Does your child have optimistic or pessimistic tendencies? Simply listening for your child to use positive phrases cannot alone help you determine optimism. Identifying optimistic tendencies requires that you begin by investigating the way your child thinks about thecauses to both positive and negative events.

All children develop habits in how they think about causes: the reasons particularly good or bad things happen to them. These habits develop in early childhood and may not be easy to alter without significant intervention according to Martin E. P. Seligman, Ph.D., author of The Optimistic Child.

One way to begin to investigate your child’s tendencies is to listen carefully to the words she chooses when talking about disappointing situations including failures, challenges, or rejections. Determine if your child sees these negative situations as permanent or temporary. Listen for them to use the words “always,” “never,” or “sometimes.” The pessimistic child thinks about disappointing situations in terms of “always” and “never.” While the optimistic child thinks about bad events in that they are temporary and changeable with time or effort.

The reverse is true for good situations. Optimistic children see the causes of positive situations as lasting or permanent. While children with pessimistic tendencies think in terms of transient causes and they tend to qualify successes. You may hear a child with a more pessimistic perspective use words like “this time” or “today” to show the temporary reasons for a positive event. For example, “I got a good score this time.”

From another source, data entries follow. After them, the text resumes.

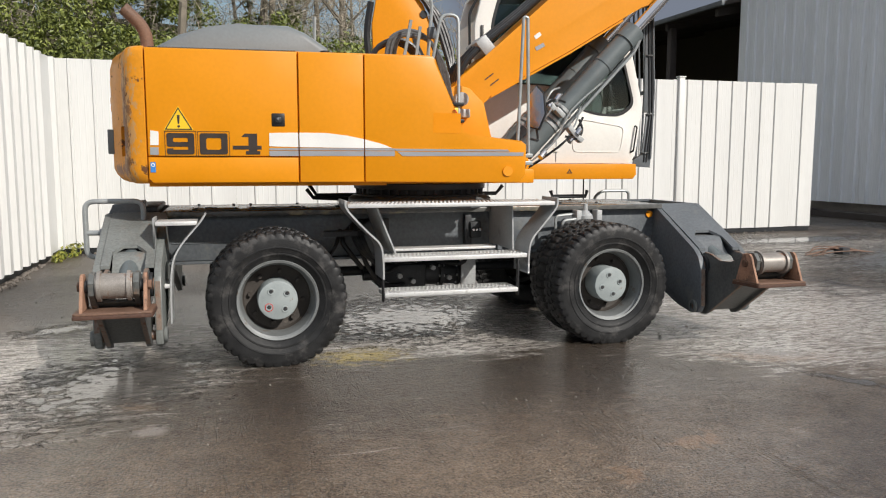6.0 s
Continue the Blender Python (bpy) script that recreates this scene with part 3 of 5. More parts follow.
def outrigger(xa, xb, side, py, pz, top):
    """Cover, arm, cylinder, roller and foot between the plates xa and xb; the arm turns about (py, pz)."""
    s = side
    c = (xa + xb) / 2
    w = xb - xa
    paint = GREY_WORN if xa < 0 else GREY
    line = [(s * y, z) for y, z in top]
    low = [(y, z - 0.025) for y, z in line]
    bm = B()
    prism(bm, line[:3] + low[:3][::-1], "x", xa, xb)
    # the corners of the opening are rounded off by gussets
    for a, b, k in ((xa + 0.06, xa + 0.13, 0), (xb - 0.13, xb - 0.06, 1)):
        f = 0.35
        p, q = Vector(line[2]), Vector(line[2]).lerp(Vector(line[3]), f)
        vs = [bm.verts.new((x, y.x, y.y + d)) for d in (0, -0.025) for x, y in ((a, p), (b, p), (a if k == 0 else b, q))]
        bm.faces.new(vs[:3]), bm.faces.new(vs[3:])
        for u in range(3):
            bm.faces.new((vs[u], vs[(u + 1) % 3], vs[3 + (u + 1) % 3], vs[3 + u]))
    for a, b in ((xa, xa + 0.06), (xb - 0.06, xb)):
        prism(bm, line[2:] + low[2:][::-1], "x", a, b)
    part("cover_plate", bm, paint, EX, "sloped cover plate with an open slot")
    (ya, za), (yb, zb) = top[2], top[3]
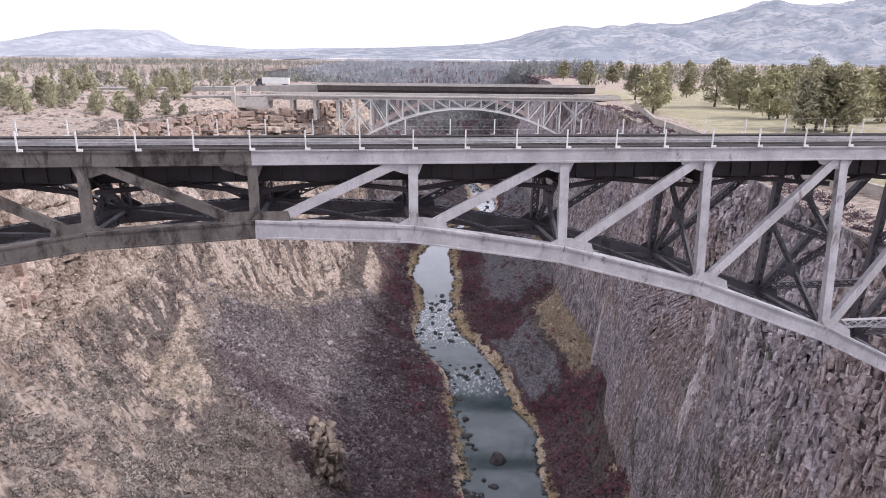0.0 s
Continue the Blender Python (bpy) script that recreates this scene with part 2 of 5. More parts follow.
LEAF = simple("juniper_leaf", (0.25, 0.24, 0.165), (0.46, 0.44, 0.30), 0.8, 0.8, 0, 0, by="object")
LEAF_GOLD = simple("yellowing_pine_leaf", (0.22, 0.215, 0.125), (0.42, 0.40, 0.25), 0.8, 0.8, 0, 0, by="object")
# far trees: some of the air's haze is put into the leaf colour
WOODS = simple("hazed_woodland", (0.21, 0.215, 0.185), (0.36, 0.355, 0.31), 0.05, 0.9, 0, 0, by="island")
SAGE = simple("grey_sagebrush", (0.10, 0.086, 0.079), (0.43, 0.375, 0.335), 1.3, 0.9, 0, 0)
STRAW = simple("dry_grass", (0.43, 0.335, 0.19), (0.78, 0.64, 0.41), 1.1, 0.9, 0, 0)
BUNCH = simple("pale_bunch_grass", (0.34, 0.283, 0.215), (0.66, 0.57, 0.455), 1.1, 0.9, 0, 0)
WILLOW = simple("bare_red_willow", (0.105, 0.046, 0.06), (0.32, 0.148, 0.178), 1.1, 0.9, 0, 0)
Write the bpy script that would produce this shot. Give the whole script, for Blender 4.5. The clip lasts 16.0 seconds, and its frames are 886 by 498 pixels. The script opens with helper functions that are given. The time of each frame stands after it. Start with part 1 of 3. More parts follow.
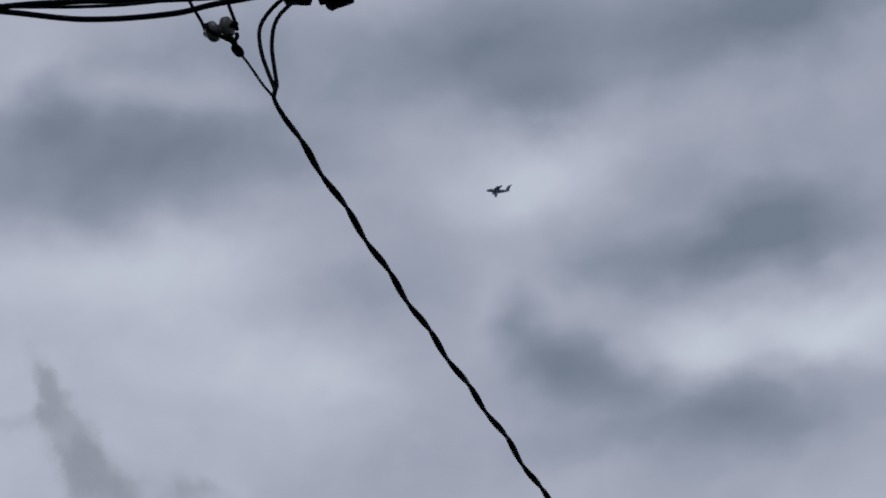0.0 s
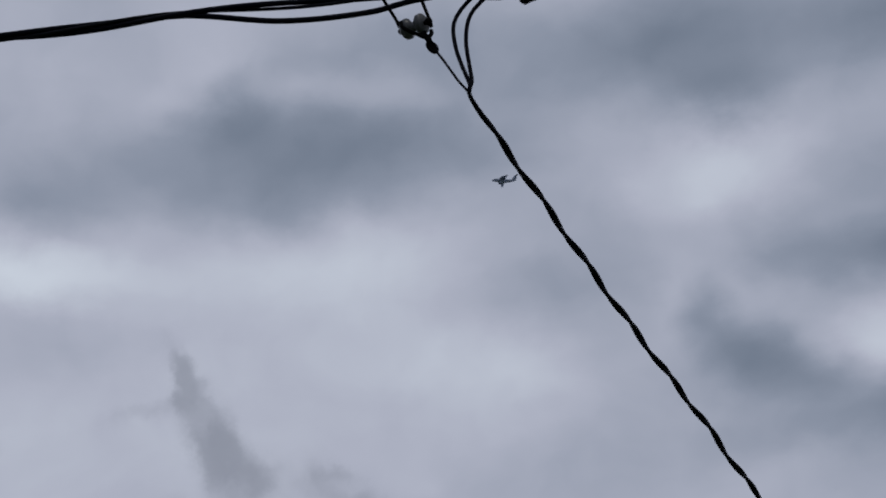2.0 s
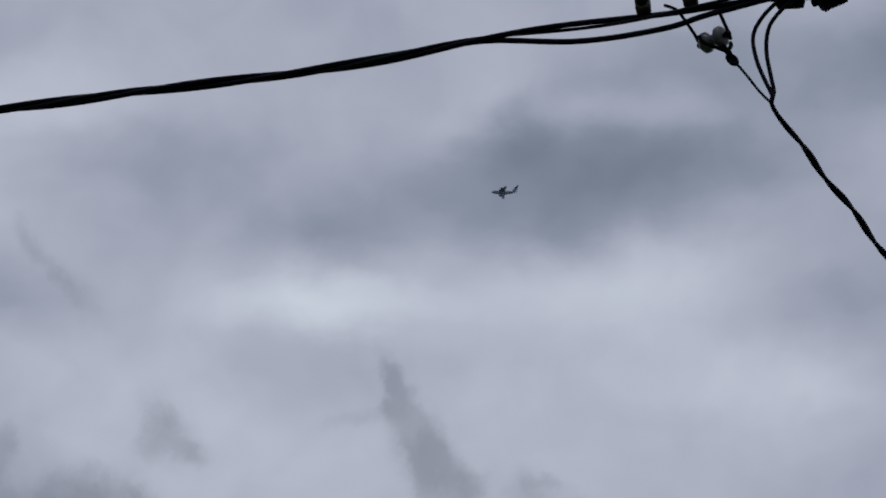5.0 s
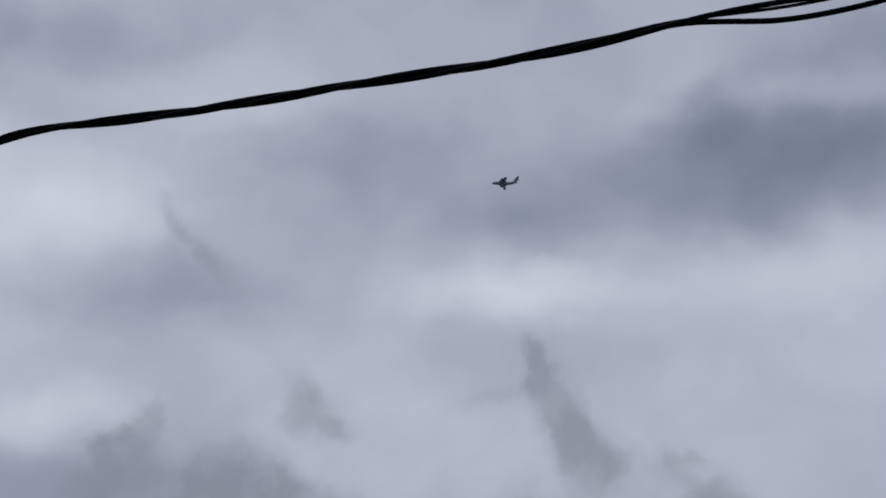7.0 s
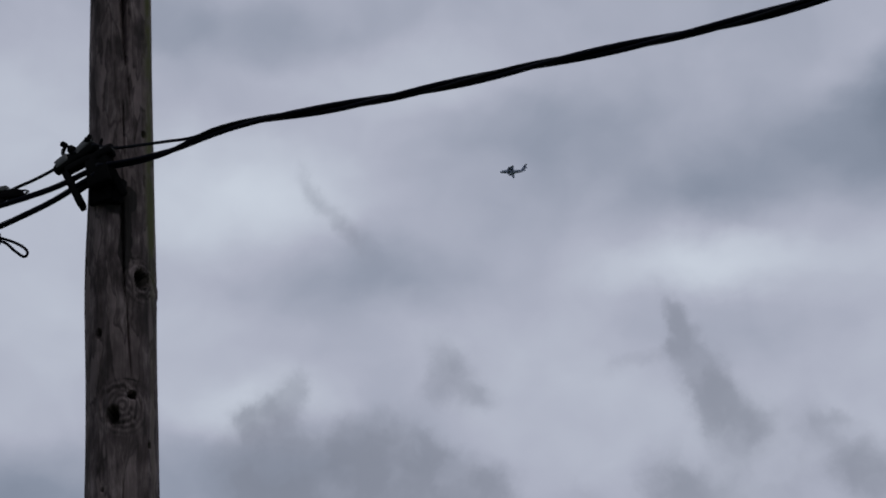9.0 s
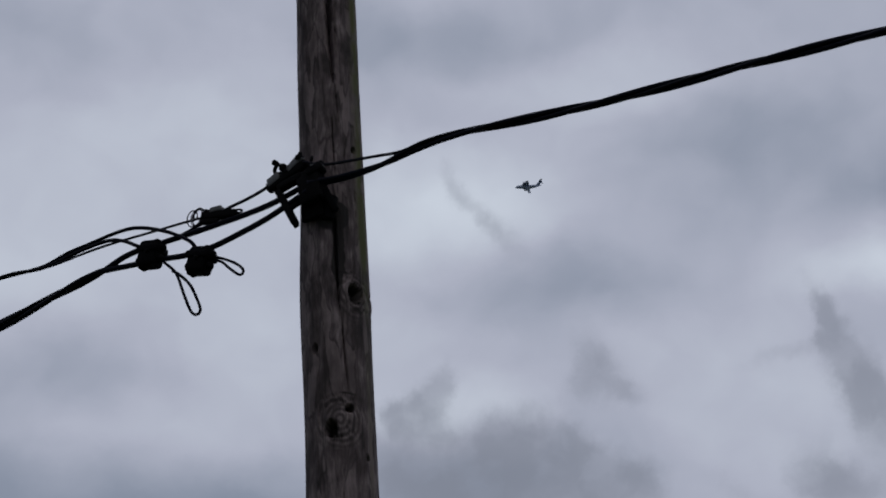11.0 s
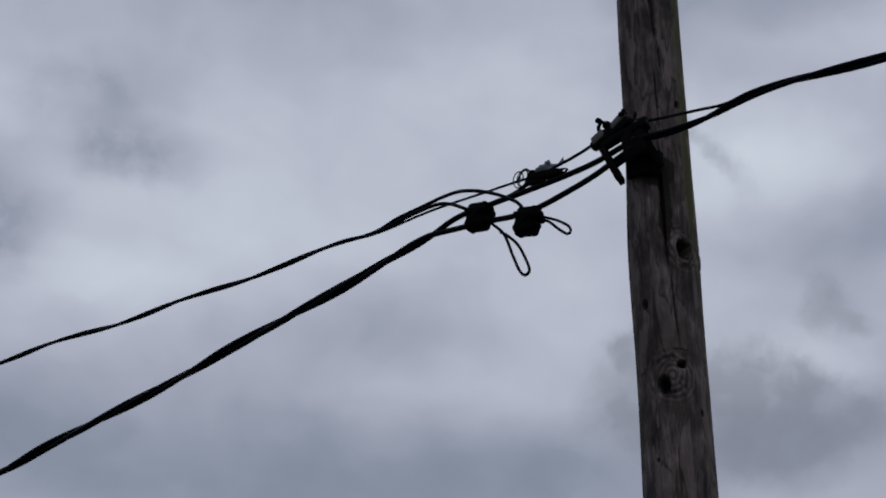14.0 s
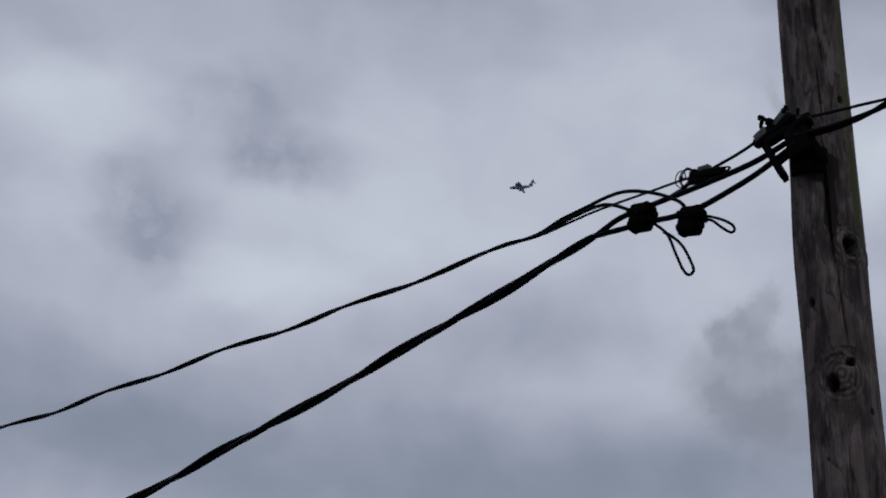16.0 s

It probably will come as no surprise that parents have an overwhelming influence on a child’s optimistic or pessimistic tendencies; so begin to also pay attention to the way you think about the causes of positive and negative events in your life.

Coaching Inquiries: How do you see your glass, as half empty or half full? What are your habits and your child’s habits of thinking about causes? What would it be like for you to adopt an optimistic perspective about a negative situation? Is your child likely to see “silver linings” in bad situations?